Замечательны — как всегда — «Воспоминания» А.Л. Толстой. Читать их местами тяжело, так много в них суровой правды. Но уж кто хочет вникнуть в семейную драму Толстого и понять ее, тот пусть записки Александры Львовны прочтет: никто еще о Ясной Поляне проницательнее и ярче ее не рассказывал.
<«ПОВЕЛИТЕЛЬНИЦА» Н. БЕРБЕРОВОЙ. –
«ВРЕМЯ,ВПЕРЕД!» В. КАТАЕВА>
Сразу скажу: это одна из тех книг, которые должны были бы рассеять сомнения в силах и жизнеспособности нашей молодой эмигрантской литературы. Я только что прочел ее. По «горячим следам» мне о многом хотелось бы с автором поспорить. Но книга, действительно, существует. От нее отталкиваешься или к ней влечешься, как к подлинно живому миру. В ней есть свой ритм, свой внутренний стиль. Это не призрак: выдуманная фабула отвечает всему авторскому душевному опыту, вместе с ним образуя «содержание», а не развивается самостоятельно, по капризу ничем не управляемой фантазии.

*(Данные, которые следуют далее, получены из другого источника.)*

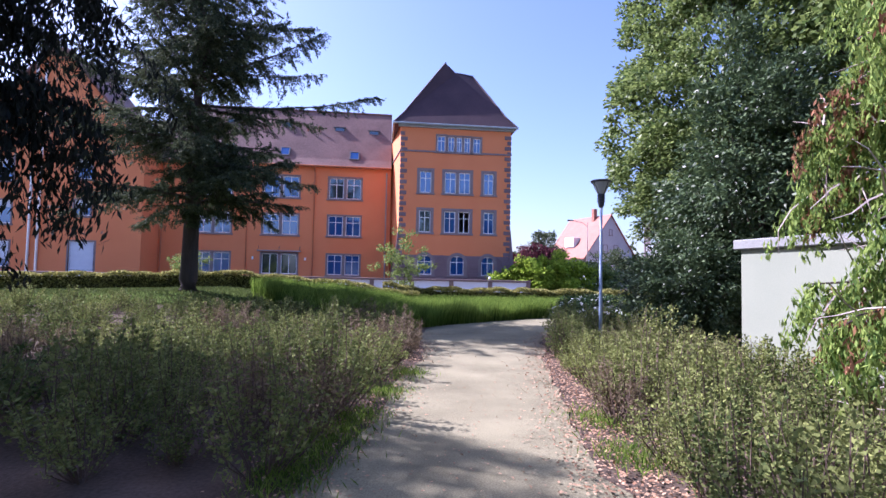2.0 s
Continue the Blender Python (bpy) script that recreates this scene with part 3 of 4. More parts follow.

Книга, о которой я говорю, — «Повелительница» Н. Берберовой. Роман печатался отрывками в «Современных записках», но по отдельным главам трудно было догадаться об его стройной сжатой законченности. Да и все, что Берберова писала до сих пор, было если и немного слабее, то, во всяком случае, гораздо «сырее», чем эта вещь. «Повелительница» удивляет и радует.
Творческий облик Берберовой был долгое время неясен. Заметно было с первых же ее рассказов сильнейшее, подавляющее влияние Достоевского. Вместе с тем чувствовалось и тяготение к быту, к так называемым «широким бытовым полотнам», в которых давала себе волю природная авторская склонность описывать, рассказывать и просто так, для собственного бесцельного удовольствия, изображать различные человеческие типы. Трудно было предвидеть, что из всего этого получится… Но с «Повелительницей» неясность исчезает. Здесь все взвешено, и напряженное, внутренне-стремительное, будто летящее действие развивается, никуда не отклоняясь и без перебоев. Остались еще первоначальные склонности, — но они вернее направлены, сильны еще прежние влияния, — но они переработаны. Тень Достоевского еще лежит на «Повелительнице». Но уже нет в романе фраз и диалогов, как бы заимствованных из «Идиота»: есть близость в образах, но исчезло подражание манере… Берберова обострила свой вкус, почувствовала потребность найти свое «лицо», — и нашла его. Вероятно, она усердно читала новых французских прозаиков, которыми увлекается большинство наших молодых беллетристов: от них у нее пристальный, кропотливый психологизм. Кое-чем пленил ее, кажется, и Шнитцлер: изысканно-печальным тоном, романтическим ощущением любви и умением из всякого любовного рассказа сделать какой-то водоворот, неудержимо затягивающий человека. При всем том Берберова осталась типично-русской писательницей, взявшей у иностранцев лишь то, что могло ей быть пригодно. Учиться у них ей было не опасно, потому что живой творческий дар должен был удержать ее от простого копирования.